### Aim of the task
The listing below holds a line with "3. This part finishes the script." and a later line with "seed=70 + n)". Write out those two lines and every line between them, exactly, and nothing else.

### Excerpted data
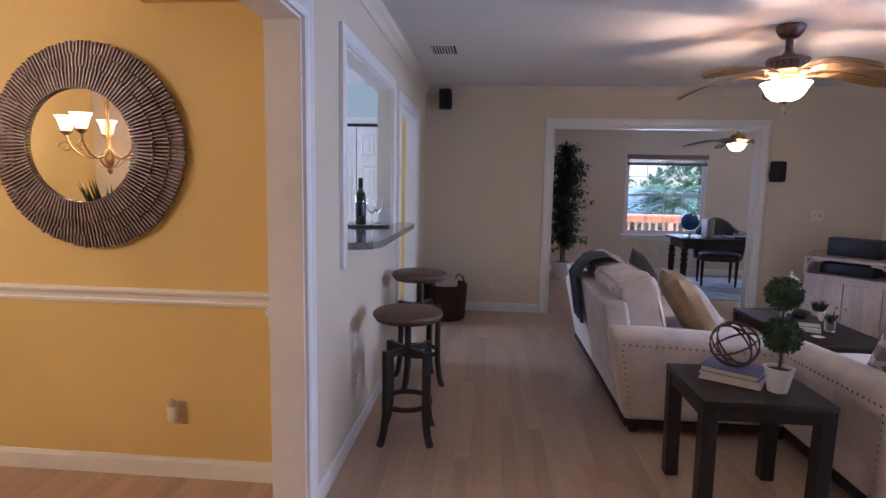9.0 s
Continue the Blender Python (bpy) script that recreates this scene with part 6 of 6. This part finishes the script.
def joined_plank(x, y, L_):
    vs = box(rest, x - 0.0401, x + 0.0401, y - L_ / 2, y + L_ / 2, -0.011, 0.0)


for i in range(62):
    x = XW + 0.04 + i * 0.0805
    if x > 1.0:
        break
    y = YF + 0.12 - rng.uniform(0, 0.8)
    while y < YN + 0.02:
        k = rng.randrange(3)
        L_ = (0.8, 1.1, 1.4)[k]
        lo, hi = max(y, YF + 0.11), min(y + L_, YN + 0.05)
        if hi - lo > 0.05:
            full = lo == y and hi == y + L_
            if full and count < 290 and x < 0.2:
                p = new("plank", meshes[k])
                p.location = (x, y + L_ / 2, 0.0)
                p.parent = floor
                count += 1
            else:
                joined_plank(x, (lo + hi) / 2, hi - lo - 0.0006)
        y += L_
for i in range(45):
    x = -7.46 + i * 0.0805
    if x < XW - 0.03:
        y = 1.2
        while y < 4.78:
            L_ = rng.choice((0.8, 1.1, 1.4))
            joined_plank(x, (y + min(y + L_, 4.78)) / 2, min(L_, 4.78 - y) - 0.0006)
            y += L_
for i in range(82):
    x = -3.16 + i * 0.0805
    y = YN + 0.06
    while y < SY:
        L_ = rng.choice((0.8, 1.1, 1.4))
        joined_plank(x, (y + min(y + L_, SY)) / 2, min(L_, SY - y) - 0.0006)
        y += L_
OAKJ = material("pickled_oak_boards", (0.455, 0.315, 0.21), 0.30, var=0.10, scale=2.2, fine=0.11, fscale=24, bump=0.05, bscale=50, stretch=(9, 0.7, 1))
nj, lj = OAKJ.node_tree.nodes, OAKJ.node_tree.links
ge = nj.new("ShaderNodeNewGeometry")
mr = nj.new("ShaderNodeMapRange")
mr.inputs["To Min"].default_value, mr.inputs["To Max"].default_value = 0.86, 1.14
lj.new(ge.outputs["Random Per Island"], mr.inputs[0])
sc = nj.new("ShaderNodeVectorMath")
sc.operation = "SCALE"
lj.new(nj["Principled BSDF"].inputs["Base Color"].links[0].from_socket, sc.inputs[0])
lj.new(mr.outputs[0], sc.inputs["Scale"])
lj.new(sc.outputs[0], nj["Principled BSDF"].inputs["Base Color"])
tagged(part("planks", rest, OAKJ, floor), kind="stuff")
...
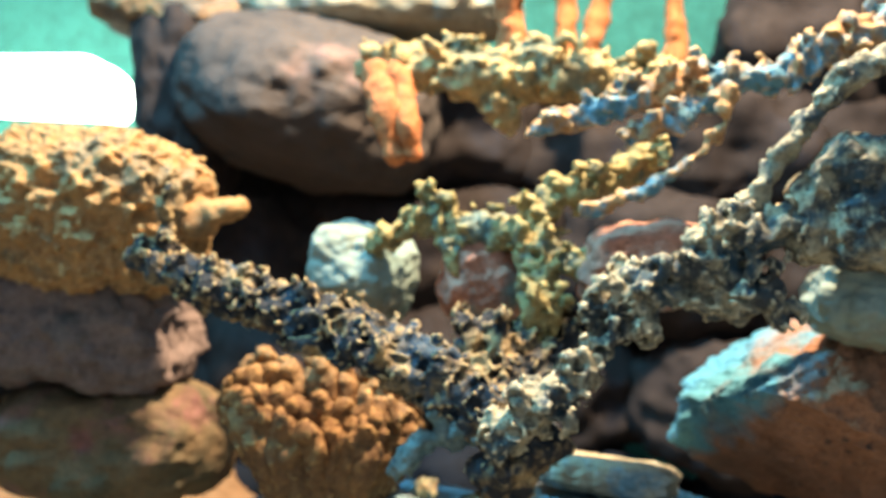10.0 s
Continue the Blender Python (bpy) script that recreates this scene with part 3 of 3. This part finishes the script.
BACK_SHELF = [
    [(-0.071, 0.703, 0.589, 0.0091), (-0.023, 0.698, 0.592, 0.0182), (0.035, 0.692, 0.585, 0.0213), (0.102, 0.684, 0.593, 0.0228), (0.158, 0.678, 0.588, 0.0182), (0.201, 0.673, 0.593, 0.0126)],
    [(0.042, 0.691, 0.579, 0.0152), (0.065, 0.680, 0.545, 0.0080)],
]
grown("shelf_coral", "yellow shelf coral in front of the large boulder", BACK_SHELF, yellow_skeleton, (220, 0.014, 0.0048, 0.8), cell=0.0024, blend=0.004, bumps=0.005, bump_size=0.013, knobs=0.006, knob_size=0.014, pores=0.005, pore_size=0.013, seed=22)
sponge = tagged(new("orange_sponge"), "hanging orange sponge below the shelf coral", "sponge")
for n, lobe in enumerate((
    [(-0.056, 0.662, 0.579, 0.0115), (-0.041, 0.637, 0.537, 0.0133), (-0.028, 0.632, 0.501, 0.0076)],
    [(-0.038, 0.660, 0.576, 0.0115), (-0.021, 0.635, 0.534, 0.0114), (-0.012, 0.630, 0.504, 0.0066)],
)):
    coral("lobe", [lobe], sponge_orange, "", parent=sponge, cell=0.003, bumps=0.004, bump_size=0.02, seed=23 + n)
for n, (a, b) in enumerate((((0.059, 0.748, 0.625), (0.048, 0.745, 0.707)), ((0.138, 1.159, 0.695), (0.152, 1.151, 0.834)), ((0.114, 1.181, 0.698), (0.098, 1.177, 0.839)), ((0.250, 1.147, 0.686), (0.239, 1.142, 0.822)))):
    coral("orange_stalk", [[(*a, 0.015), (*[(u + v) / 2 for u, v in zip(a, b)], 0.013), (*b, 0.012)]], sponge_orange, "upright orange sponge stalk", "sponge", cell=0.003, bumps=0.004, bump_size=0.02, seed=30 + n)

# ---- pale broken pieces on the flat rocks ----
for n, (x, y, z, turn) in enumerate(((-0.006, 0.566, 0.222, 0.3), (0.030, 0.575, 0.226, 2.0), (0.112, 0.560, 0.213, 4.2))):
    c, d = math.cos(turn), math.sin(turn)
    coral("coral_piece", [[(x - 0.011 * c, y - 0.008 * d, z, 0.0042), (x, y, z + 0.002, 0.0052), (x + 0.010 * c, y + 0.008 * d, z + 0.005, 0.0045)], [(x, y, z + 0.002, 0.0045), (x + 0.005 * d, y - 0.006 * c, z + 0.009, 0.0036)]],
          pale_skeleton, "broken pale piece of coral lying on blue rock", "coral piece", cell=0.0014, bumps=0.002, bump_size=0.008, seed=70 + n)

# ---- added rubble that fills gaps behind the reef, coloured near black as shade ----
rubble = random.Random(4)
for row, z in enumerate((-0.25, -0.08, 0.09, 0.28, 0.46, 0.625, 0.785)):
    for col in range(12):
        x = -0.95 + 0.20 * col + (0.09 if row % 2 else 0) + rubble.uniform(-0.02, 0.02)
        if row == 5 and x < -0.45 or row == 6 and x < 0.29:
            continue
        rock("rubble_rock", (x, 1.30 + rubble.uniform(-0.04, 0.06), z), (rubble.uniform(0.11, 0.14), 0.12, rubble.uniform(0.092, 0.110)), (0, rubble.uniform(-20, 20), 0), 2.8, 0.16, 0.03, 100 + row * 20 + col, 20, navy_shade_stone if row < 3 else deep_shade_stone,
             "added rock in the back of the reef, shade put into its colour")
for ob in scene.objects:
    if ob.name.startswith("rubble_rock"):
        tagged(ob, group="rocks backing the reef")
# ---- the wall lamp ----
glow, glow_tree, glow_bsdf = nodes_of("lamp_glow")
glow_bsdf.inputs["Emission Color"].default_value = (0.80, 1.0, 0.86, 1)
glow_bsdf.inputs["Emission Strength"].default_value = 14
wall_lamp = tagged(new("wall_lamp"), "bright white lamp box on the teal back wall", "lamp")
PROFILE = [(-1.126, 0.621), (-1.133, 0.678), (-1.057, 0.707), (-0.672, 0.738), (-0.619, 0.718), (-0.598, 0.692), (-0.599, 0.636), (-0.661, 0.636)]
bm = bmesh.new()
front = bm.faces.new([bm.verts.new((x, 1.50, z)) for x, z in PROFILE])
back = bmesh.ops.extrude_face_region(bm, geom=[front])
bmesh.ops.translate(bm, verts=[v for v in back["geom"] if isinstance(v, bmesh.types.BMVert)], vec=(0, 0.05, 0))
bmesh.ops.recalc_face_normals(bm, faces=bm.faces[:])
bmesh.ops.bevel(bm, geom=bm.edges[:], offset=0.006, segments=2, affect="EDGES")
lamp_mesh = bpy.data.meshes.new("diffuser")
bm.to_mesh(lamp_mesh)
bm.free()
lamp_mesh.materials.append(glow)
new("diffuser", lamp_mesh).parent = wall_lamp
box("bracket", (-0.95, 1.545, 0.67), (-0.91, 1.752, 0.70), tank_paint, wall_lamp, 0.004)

### The solution
Continue the Blender Python (bpy) script that recreates this scene with part 3 of 3. This part finishes the script.
BACK_SHELF = [
    [(-0.071, 0.703, 0.589, 0.0091), (-0.023, 0.698, 0.592, 0.0182), (0.035, 0.692, 0.585, 0.0213), (0.102, 0.684, 0.593, 0.0228), (0.158, 0.678, 0.588, 0.0182), (0.201, 0.673, 0.593, 0.0126)],
    [(0.042, 0.691, 0.579, 0.0152), (0.065, 0.680, 0.545, 0.0080)],
]
grown("shelf_coral", "yellow shelf coral in front of the large boulder", BACK_SHELF, yellow_skeleton, (220, 0.014, 0.0048, 0.8), cell=0.0024, blend=0.004, bumps=0.005, bump_size=0.013, knobs=0.006, knob_size=0.014, pores=0.005, pore_size=0.013, seed=22)
sponge = tagged(new("orange_sponge"), "hanging orange sponge below the shelf coral", "sponge")
for n, lobe in enumerate((
    [(-0.056, 0.662, 0.579, 0.0115), (-0.041, 0.637, 0.537, 0.0133), (-0.028, 0.632, 0.501, 0.0076)],
    [(-0.038, 0.660, 0.576, 0.0115), (-0.021, 0.635, 0.534, 0.0114), (-0.012, 0.630, 0.504, 0.0066)],
)):
    coral("lobe", [lobe], sponge_orange, "", parent=sponge, cell=0.003, bumps=0.004, bump_size=0.02, seed=23 + n)
for n, (a, b) in enumerate((((0.059, 0.748, 0.625), (0.048, 0.745, 0.707)), ((0.138, 1.159, 0.695), (0.152, 1.151, 0.834)), ((0.114, 1.181, 0.698), (0.098, 1.177, 0.839)), ((0.250, 1.147, 0.686), (0.239, 1.142, 0.822)))):
    coral("orange_stalk", [[(*a, 0.015), (*[(u + v) / 2 for u, v in zip(a, b)], 0.013), (*b, 0.012)]], sponge_orange, "upright orange sponge stalk", "sponge", cell=0.003, bumps=0.004, bump_size=0.02, seed=30 + n)

# ---- pale broken pieces on the flat rocks ----
for n, (x, y, z, turn) in enumerate(((-0.006, 0.566, 0.222, 0.3), (0.030, 0.575, 0.226, 2.0), (0.112, 0.560, 0.213, 4.2))):
    c, d = math.cos(turn), math.sin(turn)
    coral("coral_piece", [[(x - 0.011 * c, y - 0.008 * d, z, 0.0042), (x, y, z + 0.002, 0.0052), (x + 0.010 * c, y + 0.008 * d, z + 0.005, 0.0045)], [(x, y, z + 0.002, 0.0045), (x + 0.005 * d, y - 0.006 * c, z + 0.009, 0.0036)]],
          pale_skeleton, "broken pale piece of coral lying on blue rock", "coral piece", cell=0.0014, bumps=0.002, bump_size=0.008, seed=70 + n)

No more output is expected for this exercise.